UPDATE 2-

U.S. energy sec sees more oil output, lauds Russia


May 28, 2004 - Reuters Power News
Author(s): Reuters

 

(Adds LNG talks in para 17-18)

By Dmitry Zhdannikov MOSCOW, May 28 (Reuters) -

The United States has indications that OPEC members Kuwait and the United Arab Emirates have joined the list of states willing to boost supplies to help ease oil prices, Energy Secretary Spencer Abraham said on Friday. "Several producers indicated their willingness to increase production, including Saudi Arabia, Kuwait, the United Arab Emirates, Mexico and Nigeria," he said. "Saudi Oil Minister Ali al-Naimi personally informed me that they have increased production to 9.1 million barrels per day for their June orders and going forward would fulfil orders to their capacity of 10.5 million bpd," Abraham said. "I was also very encouraged by the comments made yesterday by OPEC's President that the group is considering actions of increasing production by two million bpd, 2.3 million bpd and also more than 2.3 million bpd," he said.

During a visit to Russia, the world's No. 2 oil exporter, Abraham also praised Moscow's plans to boost export capacity. "Russian President Vladimir Putin's address on Wednesday, in which he called for an increase in Russia's oil export capacity and approval of new routes, I believe is very positive news for energy markets in both the medium and long term," he said." Putin criticised officials for taking months or even years to rubber stamp plans for new pipelines. Russian output hit a post-Soviet high of 9.01 million barrels per day in April, but pipeline export capacity has reached a ceiling of 4.0 million bpd raising fears that the boom in output will slow down soon.

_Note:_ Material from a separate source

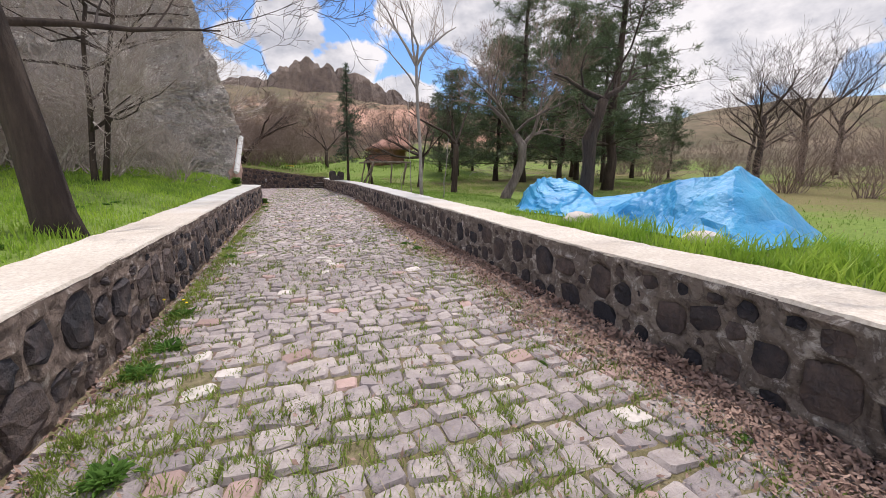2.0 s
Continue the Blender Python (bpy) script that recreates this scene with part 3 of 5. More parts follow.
def line_of(points, flip=1):
    pts = [Vector(p) for p in points]
    acc = [0.0]
    for a, b in zip(pts, pts[1:]):
        acc.append(acc[-1] + (b - a).length)

    def at(s):
        if s is None:
            return acc[-1]
        i = max(0, min(len(pts) - 2, int(np.searchsorted(acc, s)) - 1))
        d = (pts[i + 1] - pts[i]).normalized()
        p = pts[i] + d * (s - acc[i])
        return p, (d.y * flip, -d.x * flip)
    return at


# ---- cliff ----
CLIFF = [(-44, -6), (-26, 6), (-15, 11.5), (-9.5, 13.8), (-5.6, 16.4), (-3.6, 18.1), (-2.35, 19.25), (-1.62, 19.9), (-1.36, 20.5), (-1.26, 21.2), (-1.5, 22.1), (-1.95, 23.3), (-2.55, 25.0), (-3.05, 26.6), (-3.35, 28.0), (-3.6, 29.6), (-3.75, 31.2), (-3.6, 33.5), (-3.5, 35.5), (-4.6, 38.5), (-8, 43), (-16, 50), (-30, 66)]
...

RUSSIAN EXPORTS SEEN RISING Abraham said it was premature to talk about an inevitable slow-down in output growth on the basis of expectations that no new major pipelines can be built before the end of the decade. He said reasonably high oil prices would enable Russia to speed up construction of major links, including a pipeline to the Arctic port of Murmansk that will boost deliveries of Russian oil to the United States across the Atlantic. He also said he did not believe output would slow amid a dispute between the government and oil major YUKOS . "I don't feel overall that Russia is not contributing additional supply in the days ahead," said Abraham.

He declined to comment on YUKOS itself. YUKOS's key owner, Mikhail Khodorkovsky, who was a major supporter of Russia-U.S. energy cooperation, is facing trial on fraud and tax evasion charges. The arrest is largely seen as an attempt by the Kremlin to punish him for political activities. Abraham said he did not plan to meet executives of YUKOS, but would hold talks with gas monopoly Gazprom , oil pipeline monopoly Transneft and private oil major LUKOIL , YUKOS's main rival. LUKOIL is trying to revive a deal to tap Iraq's giant West Qurna field, but Abraham said the issue was not on his agenda.

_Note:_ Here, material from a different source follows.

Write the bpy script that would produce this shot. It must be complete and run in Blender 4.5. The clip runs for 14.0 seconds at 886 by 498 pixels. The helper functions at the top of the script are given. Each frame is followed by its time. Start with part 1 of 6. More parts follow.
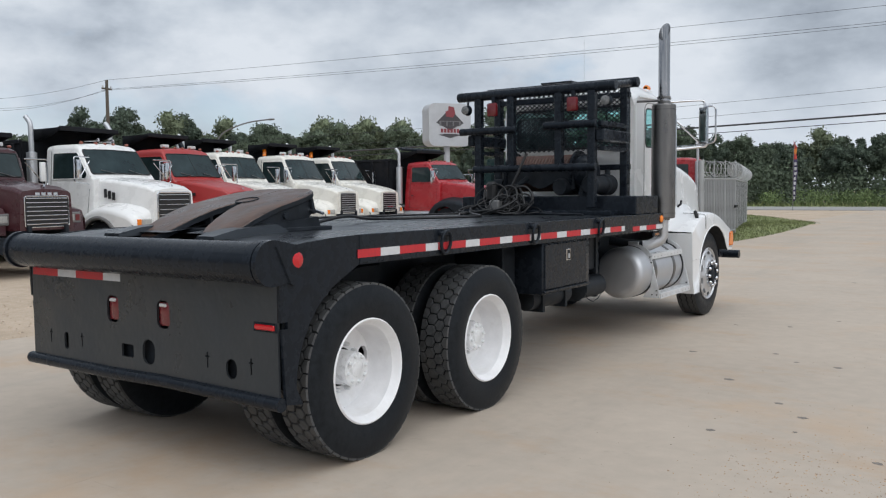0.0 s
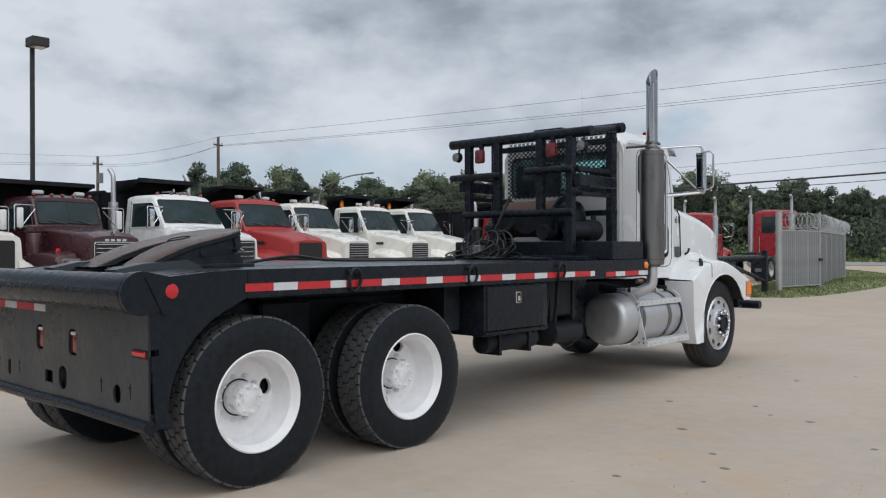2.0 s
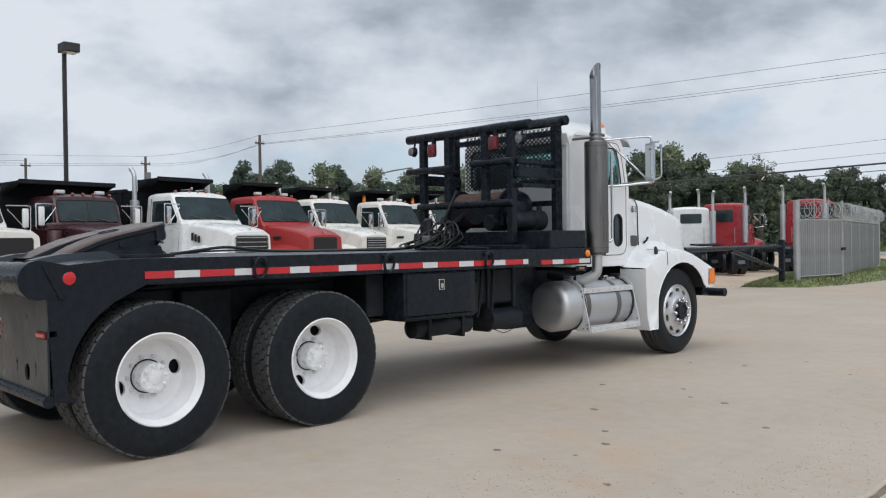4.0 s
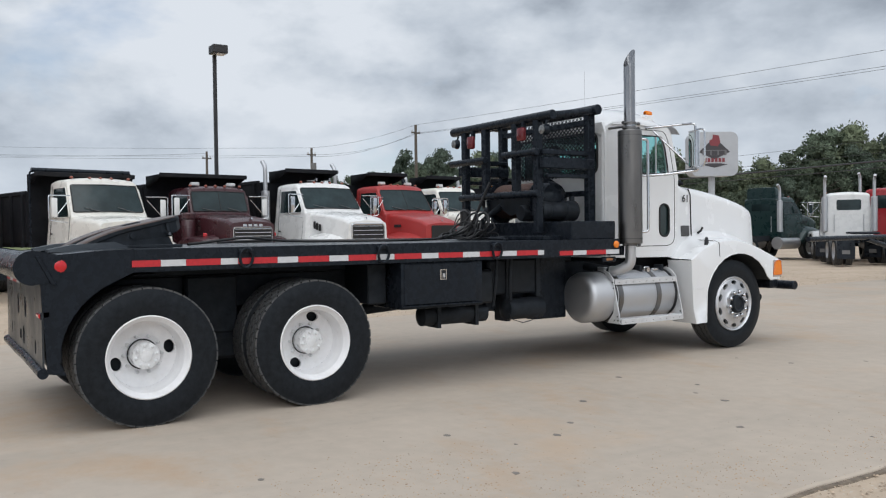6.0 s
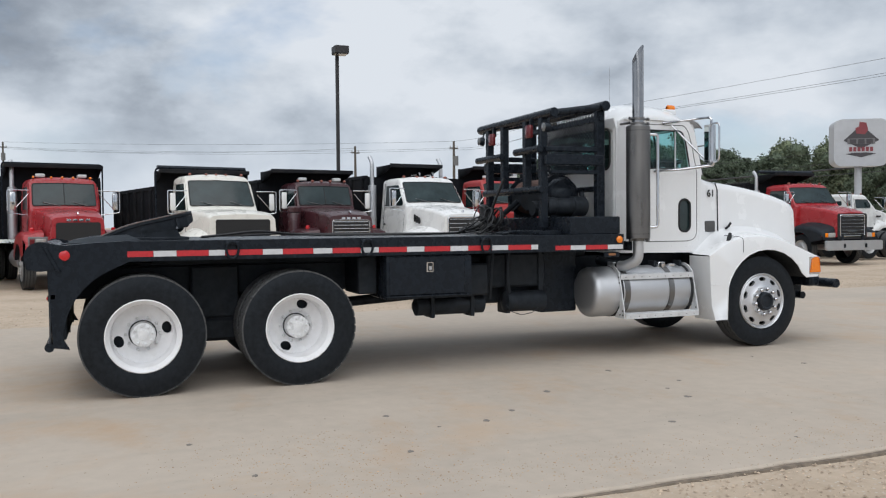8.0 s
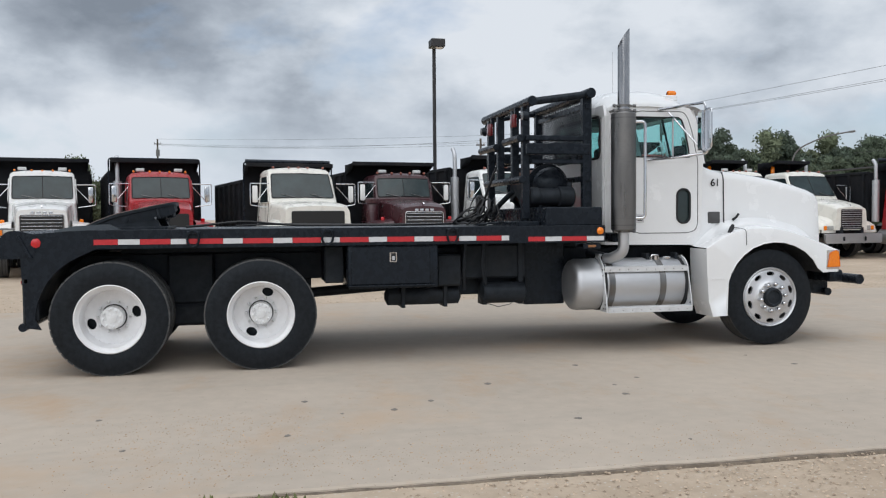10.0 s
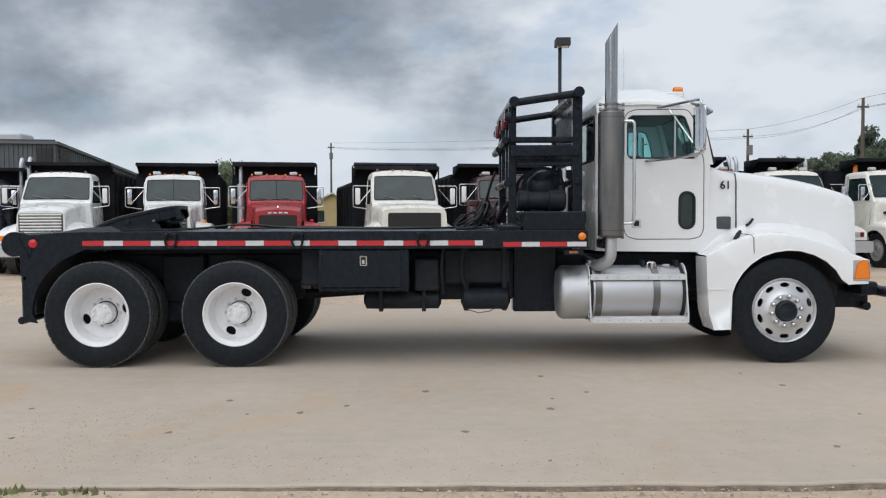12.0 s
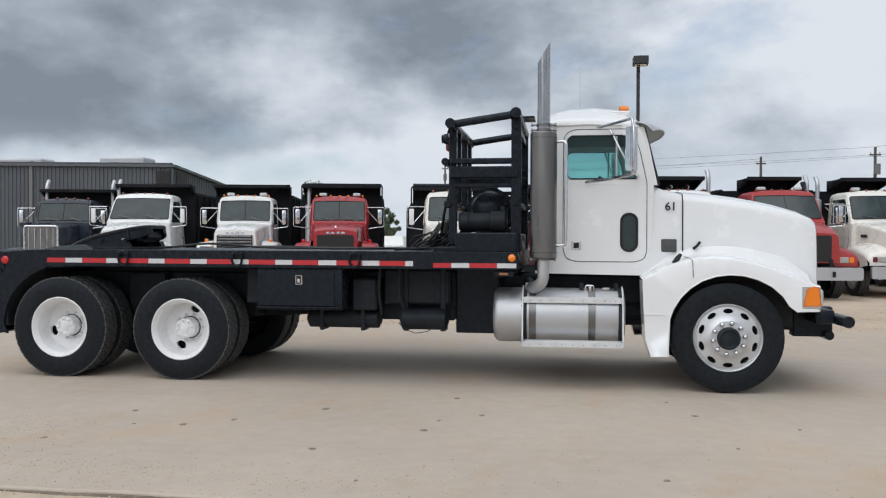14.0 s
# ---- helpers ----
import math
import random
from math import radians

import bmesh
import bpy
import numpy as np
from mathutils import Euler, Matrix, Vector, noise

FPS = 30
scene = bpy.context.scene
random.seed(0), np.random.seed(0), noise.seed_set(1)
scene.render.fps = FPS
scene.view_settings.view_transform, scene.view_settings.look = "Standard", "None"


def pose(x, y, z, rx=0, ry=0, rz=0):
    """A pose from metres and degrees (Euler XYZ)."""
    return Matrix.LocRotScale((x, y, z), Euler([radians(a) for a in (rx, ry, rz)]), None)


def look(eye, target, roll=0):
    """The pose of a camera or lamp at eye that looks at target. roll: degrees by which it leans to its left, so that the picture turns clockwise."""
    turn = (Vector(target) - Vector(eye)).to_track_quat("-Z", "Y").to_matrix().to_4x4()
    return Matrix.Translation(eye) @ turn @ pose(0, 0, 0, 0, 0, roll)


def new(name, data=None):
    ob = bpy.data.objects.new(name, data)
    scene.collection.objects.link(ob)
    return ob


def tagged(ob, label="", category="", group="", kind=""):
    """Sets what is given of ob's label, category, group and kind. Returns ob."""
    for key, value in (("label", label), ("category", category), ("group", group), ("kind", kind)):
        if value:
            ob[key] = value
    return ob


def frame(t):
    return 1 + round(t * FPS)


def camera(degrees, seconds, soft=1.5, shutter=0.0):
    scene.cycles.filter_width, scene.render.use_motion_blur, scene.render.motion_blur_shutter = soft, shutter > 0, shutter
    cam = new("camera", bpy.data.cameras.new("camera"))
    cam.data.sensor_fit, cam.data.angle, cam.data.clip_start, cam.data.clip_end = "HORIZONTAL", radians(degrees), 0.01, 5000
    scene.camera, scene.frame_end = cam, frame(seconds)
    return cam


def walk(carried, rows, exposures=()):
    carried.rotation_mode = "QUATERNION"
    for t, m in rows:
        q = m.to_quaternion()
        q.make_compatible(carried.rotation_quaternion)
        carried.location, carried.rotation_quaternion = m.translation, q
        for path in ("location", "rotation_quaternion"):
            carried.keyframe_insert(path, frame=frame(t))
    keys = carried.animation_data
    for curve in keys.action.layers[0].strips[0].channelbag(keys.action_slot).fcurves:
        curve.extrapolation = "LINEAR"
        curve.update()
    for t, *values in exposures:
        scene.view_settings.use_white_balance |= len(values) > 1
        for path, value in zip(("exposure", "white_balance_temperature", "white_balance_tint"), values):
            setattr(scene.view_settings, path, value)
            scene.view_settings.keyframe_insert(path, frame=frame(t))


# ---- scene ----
cam = camera(55.5, 14.0, soft=1.2)
PATH = [
    (0, (4.442, -3.891, 1.591), (3.304, -2.252, 1.457), -0.5),
    (0.5, (4.783, -3.682, 1.566), (3.565, -2.107, 1.384), -0.5),
    (1, (5.107, -3.392, 1.544), (3.846, -1.855, 1.324), 0.4),
    (1.5, (5.408, -3.221, 1.547), (4.096, -1.713, 1.466), 0.7),
    (2, (5.61, -3.14, 1.488), (4.263, -1.661, 1.482), -0.1),
    (2.5, (5.842, -3.18, 1.448), (4.473, -1.722, 1.434), -0.1),
    (3, (6.079, -3.096, 1.432), (4.692, -1.656, 1.413), -0.4),
    (3.2, (6.209, -3.012, 1.429), (4.815, -1.579, 1.409), -0.5),
    (5.3, (7.392, -1.931, 1.457), (5.815, -0.702, 1.431), -0.8),
    (5.5, (7.515, -1.818, 1.456), (5.906, -0.631, 1.424), -0.8),
    (6, (7.822, -1.56, 1.463), (6.136, -0.485, 1.418), -0.7),
    (6.5, (8.173, -1.274, 1.487), (6.449, -0.262, 1.437), -0.5),
    (7, (8.42, -0.943, 1.466), (6.676, 0.036, 1.41), -0.6),
    (7.5, (8.701, -0.641, 1.457), (6.906, 0.239, 1.403), -0.8),
    (8, (8.945, -0.304, 1.475), (7.09, 0.44, 1.415), -0.5),
    (8.2, (8.993, -0.171, 1.462), (7.126, 0.544, 1.397), -0.3),
    (10.3, (9.586, 1.668, 1.445), (7.625, 2.058, 1.373), -0.5),
    (10.5, (9.635, 1.869, 1.454), (7.671, 2.241, 1.385), -0.5),
    (11, (9.625, 2.379, 1.44), (7.648, 2.677, 1.372), -0.5),
    (11.5, (9.579, 2.887, 1.447), (7.586, 3.044, 1.371), -0.5),
    (12, (9.61, 3.425, 1.469), (7.611, 3.433, 1.397), -0.2),
    (12.5, (9.602, 3.936, 1.461), (7.604, 3.855, 1.418), -0.0),
    (13, (9.627, 4.433, 1.451), (7.631, 4.305, 1.427), -0.4),
    (13.5, (9.63, 4.903, 1.454), (7.64, 4.7, 1.429), -0.2),
    (14, (9.539, 5.374, 1.471), (7.56, 5.085, 1.448), 0.2),
]
walk(cam, [(t, look(eye, target, roll)) for t, eye, target, roll in PATH], [(0, 0.03, 6180, 10), (0.5, 0.06, 6180, 10), (1, 0.18, 6200, 10), (1.5, 0.04, 6180, 10), (2, -0.11, 6150, 10), (2.5, 0.02, 6150, 10), (3, 0, 6150, 10), (5.5, 0.02, 6180, 10), (14, 0.03, 6220, 10)])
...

Talks with Gazprom will focus on the liquefied natural gas (LNG) business as U.S. firms, such as ConocoPhillips , are looking for joint projects in the Russian Arctic, expecting American LNG demand to double in the next two decades. "Russia can be a partner of considerable magnitude in LNG," Abraham said. He declined to give estimates of how much additional global oil supply was needed to meet booming demand. "The market is heading in the right direction," he said, adding that he was encouraged by the fact that global oil production and inventories were higher now than a year ago.